## Data supplied
════════════════════
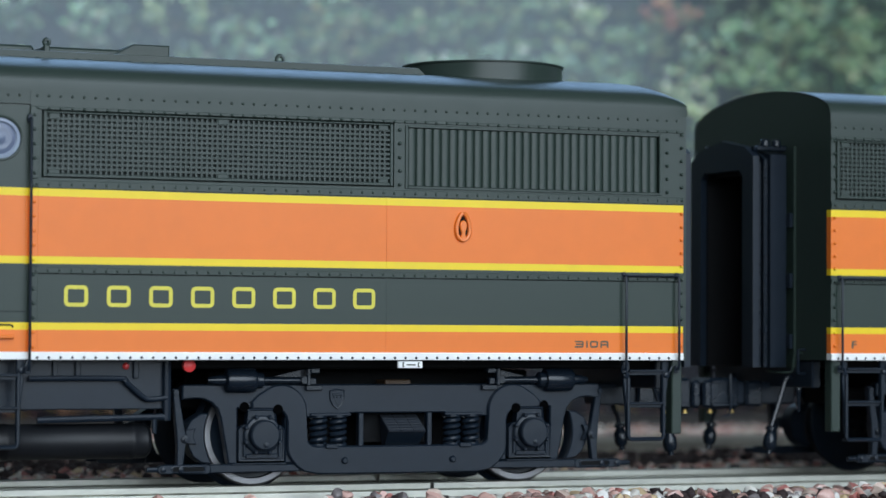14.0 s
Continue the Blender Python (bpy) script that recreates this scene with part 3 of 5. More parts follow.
def square_figures(unit, ox, body, spans, x0, x1, z0, z1, w, material, name="road_number", y=-SIDE - .03):
    """Wide square-cut figures; spans: each one's share of the width."""
    g = G()
    for ch, (a, b) in zip(body, spans):
        a, b = x0 + (x1 - x0) * a + w / 2, x0 + (x1 - x0) * b - w / 2
        lo, hi, mid, r = z0 + w / 2, z1 - w / 2, (z0 + z1) / 2, w * .95
        if ch == "1":
            stroke(g, [((a + b) / 2, z0), ((a + b) / 2, z1)], w, y)
        elif ch == "0":
            stroke(g, [(a, lo), (b, lo), (b, hi), (a, hi)], w, y, r, True)
        elif ch == "A":
            stroke(g, [(a, z0), (a, hi), (b, hi), (b, z0)], w, y, r)
            stroke(g, [(a + w / 2, mid - w * .3), (b - w / 2, mid - w * .3)], w, y)
        elif ch == "B":
            stroke(g, [(a, lo), (b, lo), (b, hi), (a, hi)], w, y, (0, w * 1.1, w * 1.1, 0), True)
            stroke(g, [(a + w / 2, mid), (b - w / 2, mid)], w, y)
        elif ch == "3":
            stroke(g, [(a - w / 2, hi), (b, hi), (b, lo), (a - w / 2, lo)], w, y, r)
            stroke(g, [(a + w * .2, mid), (b - w / 2, mid)], w, y)
    return part(name, g, material, unit, "", ox)


def block_shape(unit, ox, x0, x1, z0, z1):
    """One plain yellow shape of the road name: a hollow rounded block."""
    g = G()
    stroke(g, [(x0 + .21, z0 + .21), (x1 - .21, z0 + .21), (x1 - .21, z1 - .21), (x0 + .21, z1 - .21)], .42, -SIDE - .03, .4, True)
    part("yellow_block", g, M_YELLOW, unit, "plain hollow yellow block", ox)


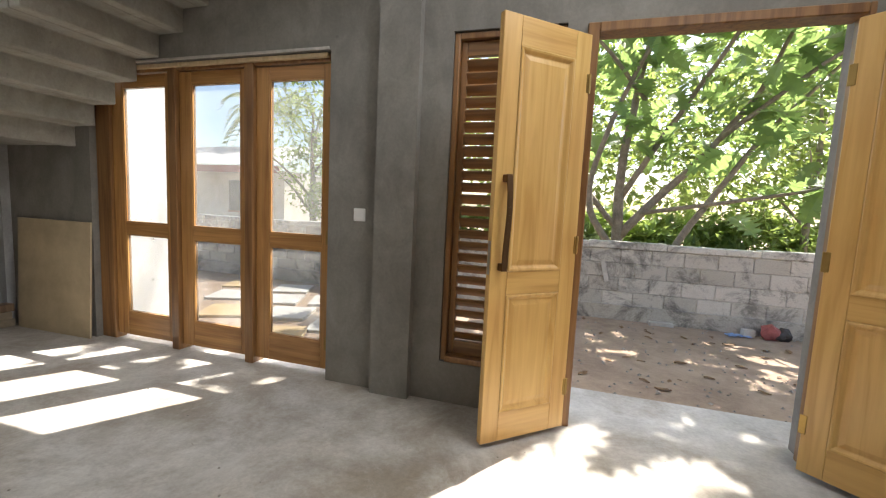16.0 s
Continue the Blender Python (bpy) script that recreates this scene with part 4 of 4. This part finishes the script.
def lobed_leaf(seed):
    """Large deeply lobed leaf along local x from its stalk, folded on the midrib, drooping to the tip."""
    r = random.Random(seed)
    outline = []
    for k, w in ((0.04, 0.05), (0.12, 0.14), (0.20, 0.30), (0.25, 0.13), (0.34, 0.36), (0.40, 0.14), (0.50, 0.38), (0.55, 0.13), (0.66, 0.33), (0.71, 0.11), (0.81, 0.22), (0.86, 0.08), (1.0, 0.0)):
        outline.append((k + (0.07 if w > 0.15 else 0), w * r.uniform(0.9, 1.1)))
    bm = bmesh.new()

    def at(x, y):
        return (x, y, 0.22 * abs(y) - 0.28 * x * x + 0.05 * math.sin(9 * x + seed) * abs(y) * 2)
    mid = [bm.verts.new(at(min(x, 0.98) if k < len(outline) - 1 else 1.0, 0)) for k, (x, w) in enumerate(outline)]
    for s in (-1, 1):
        edge = [bm.verts.new(at(x, s * w)) for x, w in outline[:-1]] + [mid[-1]]
        for k in range(len(outline) - 1):
            q = [mid[k], mid[k + 1], edge[k + 1], edge[k]]
            q = list(dict.fromkeys(q))
            bm.faces.new(q if s > 0 else q[::-1])
    return bm


def limb(bm, pts, r0, r1):
    fine = []
    for a, b in zip(pts, pts[1:]):
        for k in range(4):
            fine.append(Vector(a).lerp(Vector(b), k / 4))
    fine.append(Vector(pts[-1]))
    for k in range(1, len(fine) - 1):
        fine[k] = (fine[k - 1] + fine[k] * 2 + fine[k + 1]) / 4 + Vector((noise.noise(fine[k] * 2), noise.noise(fine[k] * 2 + Vector((5, 0, 0))), 0)) * 0.03
    tube(bm, fine, [r0 + (r1 - r0) * k / (len(fine) - 1) for k in range(len(fine))], 8)
    return fine


tree = thing("breadfruit_tree", pose(0.05, -5.7, -0.15), "broad tree with large lobed leaves behind the boundary wall", "tree")
base = Vector((0.05, -5.7, -0.15))
limbs = [
    ([(0.0, 0, 0), (0.02, 0.0, 1.2), (0.05, 0.05, 1.9), (0.0, 0.1, 2.8), (-0.15, 0.2, 3.9), (-0.4, 0.3, 5.0)], 0.10, 0.03),
    ([(0.1, 0.1, 0.9), (0.50, 0.2, 1.5), (0.52, 0.3, 2.0), (0.25, 0.4, 3.0), (-0.25, 0.6, 4.1), (-0.5, 0.7, 5.0)], 0.06, 0.02),
    ([(0.0, 0, 1.1), (-0.5, 0.1, 1.75), (-1.0, 0.2, 2.3), (-1.6, 0.4, 3.2), (-2.0, 0.5, 4.4)], 0.075, 0.02),
    ([(-0.55, 0.3, 0.6), (-1.1, 0.2, 1.6), (-1.7, 0.3, 2.6), (-2.6, 0.4, 3.7)], 0.06, 0.02),
    ([(0.03, 0.0, 1.7), (-0.5, 0.3, 2.7), (-1.2, 0.5, 3.9), (-1.7, 0.7, 5.0)], 0.05, 0.018),
    ([(0.0, 0, 1.2), (0.8, 0.2, 2.1), (1.7, 0.3, 3.1), (2.2, 0.5, 4.4)], 0.05, 0.015),
    ([(-0.3, 0.1, 1.5), (-1.3, 0.6, 1.7), (-2.3, 0.9, 1.9), (-3.2, 1.0, 2.6)], 0.035, 0.012),
    ([(-0.2, 0.2, 3.2), (0.6, 0.9, 3.9), (1.2, 1.4, 4.3)], 0.035, 0.012),
    ([(-1.2, 0.3, 2.6), (-2.0, 1.1, 3.4), (-2.8, 1.8, 3.9)], 0.035, 0.012),
    ([(-0.4, 0.3, 4.9), (-0.9, 1.0, 5.3), (-1.3, 1.7, 5.3), (-1.2, 2.2, 5.0)], 0.035, 0.012),
    ([(-1.7, 0.7, 4.9), (-2.0, 1.2, 5.1), (-1.9, 1.8, 4.7)], 0.03, 0.012)]
tips = []
for k, (pts, r0, r1) in enumerate(limbs):
    bm = bmesh.new()
    fine = limb(bm, pts, r0, r1)
    part("trunk" if k == 0 else "limb", bm, BARK, tree, "", True)
    tips += fine[len(fine) // 2:]
leaves = [mesh_of("leaf", lobed_leaf(k), LEAF) for k in range(4)]
rl = random.Random(21)
for k in range(440):
    c = rl.choice(tips if k < 340 else tips[-18:]) + Vector((rl.gauss(0, 0.38), rl.gauss(0, 0.35), rl.gauss(0.05, 0.30)))
    if c.y - 5.7 + 0.6 * c.z > -1.35:
        c.y -= 1.0
    ob = new("leaf", leaves[k % 4])
    ob.parent = tree
    s = rl.uniform(0.30, 0.56)
    ob.location, ob.scale = c, (s, s, s)
    ob.rotation_euler = (rl.gauss(0, 0.5), rl.gauss(0.15, 0.5), rl.uniform(0, 6.3))


def leaf_cloud(bm, blobs, count, size, rr, shape="leaf"):
    for _ in range(count):
        cx, cy, cz, rx, ry, rz = rr.choice(blobs)
        u = Vector((rr.gauss(0, 1), rr.gauss(0, 1), rr.gauss(0, 1))).normalized() * rr.uniform(0.55, 1.0)
        c = Vector((cx + u.x * rx, cy + u.y * ry, cz + u.z * rz))
        s = size * rr.uniform(0.6, 1.4)
        q = Euler((rr.gauss(0, 0.6), rr.gauss(0, 0.6), rr.uniform(0, 6.3))).to_matrix()
        pts = [c + q @ Vector(p) * s for p in ((-0.5, 0, 0), (-0.1, 0.24, 0.05), (0.5, 0, -0.12), (-0.1, -0.24, 0.05))]
        vs = [bm.verts.new(p) for p in pts]
        bm.faces.new((vs[0], vs[1], vs[2]))
        bm.faces.new((vs[0], vs[2], vs[3]))


def small_tree(name, x, y, h, blobs, count, size, label, seed):
    t = thing(name, pose(x, y, -0.15), label, "tree")
    r = random.Random(seed)
    bm = bmesh.new()
    limb(bm, [(0, 0, 0), (0.05, 0, h * 0.3), (0.0, 0.1, h * 0.6), (0.1, 0, h * 0.9)], 0.09, 0.02)
    for k in range(6):
        a = k * 1.05
        z = h * (0.3 + 0.08 * k)
        limb(bm, [(0.02, 0, z), (math.cos(a) * 0.5, math.sin(a) * 0.5, z + 0.5), (math.cos(a) * 1.1, math.sin(a) * 1.1, z + 1.0)], 0.035, 0.01)
    part("trunk", bm, BARK, t, "", True)
    bm = bmesh.new()
    leaf_cloud(bm, blobs, count, size, r)
    part("crown", bm, LEAF_SMALL, t)
    return t


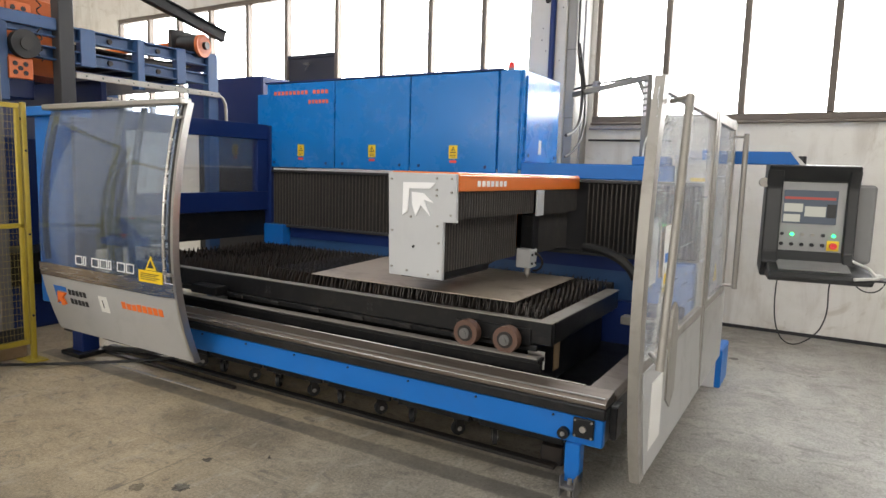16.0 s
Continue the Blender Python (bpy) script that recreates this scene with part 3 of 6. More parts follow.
# pipes and trunking on the wall below the sill
trunk = thing("wall_pipes", "thin grey pipes running along the plaster wall", "pipe", (2.0, NORTH, 2.0), kind="structure")
part("pipe", rod((1.62, NORTH - 0.04, 2.06), (3.1, NORTH - 0.04, 2.04), 0.014, 8), GREYINK, trunk, smooth=True)
part("pipe", rod((1.62, NORTH - 0.05, 1.93), (2.75, NORTH - 0.05, 1.92), 0.012, 8), BLACK, trunk, smooth=True)
part("pipe", rod((8.62, 10.98, 0.0), (8.62, 10.98, WIN_LO + 0.35), 0.03, 10), OFFWHITE, trunk, "white upright pipe", True)
# thin strip that draws the dark line at the foot of the wall
setting("baseboard", boxes((WEST, EAST, NORTH - 0.006, NORTH, 0.0, 0.035)), DARKGREY, "thin dark line along the foot of the wall", "baseboard")

# ---------- laser source cabinet ----------
BOXY = 8.96


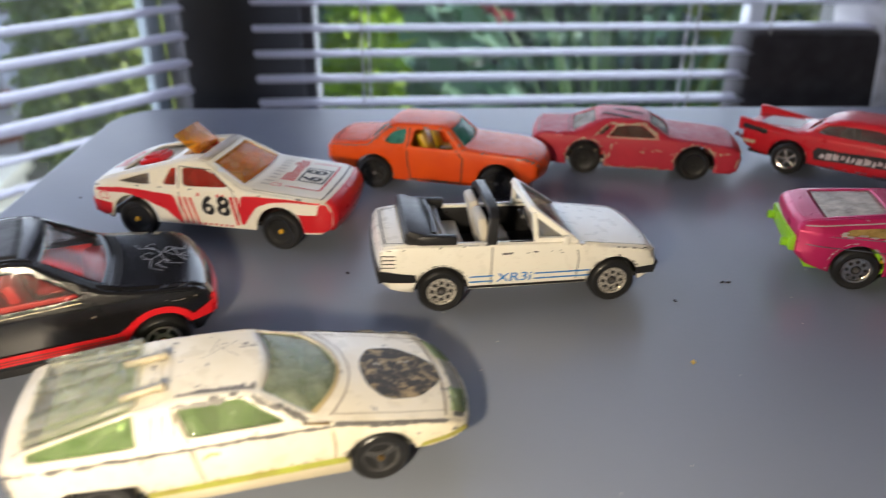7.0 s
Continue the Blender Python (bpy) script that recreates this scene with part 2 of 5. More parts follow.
════════════════════
## Written problem
Output the line that contains "6. More parts follow." and every subsequent line through the end of the entries, exactly as given, without pictures.

## Answer to this exercise
Continue the Blender Python (bpy) script that recreates this scene with part 3 of 6. More parts follow.
# pipes and trunking on the wall below the sill
trunk = thing("wall_pipes", "thin grey pipes running along the plaster wall", "pipe", (2.0, NORTH, 2.0), kind="structure")
part("pipe", rod((1.62, NORTH - 0.04, 2.06), (3.1, NORTH - 0.04, 2.04), 0.014, 8), GREYINK, trunk, smooth=True)
part("pipe", rod((1.62, NORTH - 0.05, 1.93), (2.75, NORTH - 0.05, 1.92), 0.012, 8), BLACK, trunk, smooth=True)
part("pipe", rod((8.62, 10.98, 0.0), (8.62, 10.98, WIN_LO + 0.35), 0.03, 10), OFFWHITE, trunk, "white upright pipe", True)
# thin strip that draws the dark line at the foot of the wall
setting("baseboard", boxes((WEST, EAST, NORTH - 0.006, NORTH, 0.0, 0.035)), DARKGREY, "thin dark line along the foot of the wall", "baseboard")

# ---------- laser source cabinet ----------
BOXY = 8.96


7.0 s
Continue the Blender Python (bpy) script that recreates this scene with part 2 of 5. More parts follow.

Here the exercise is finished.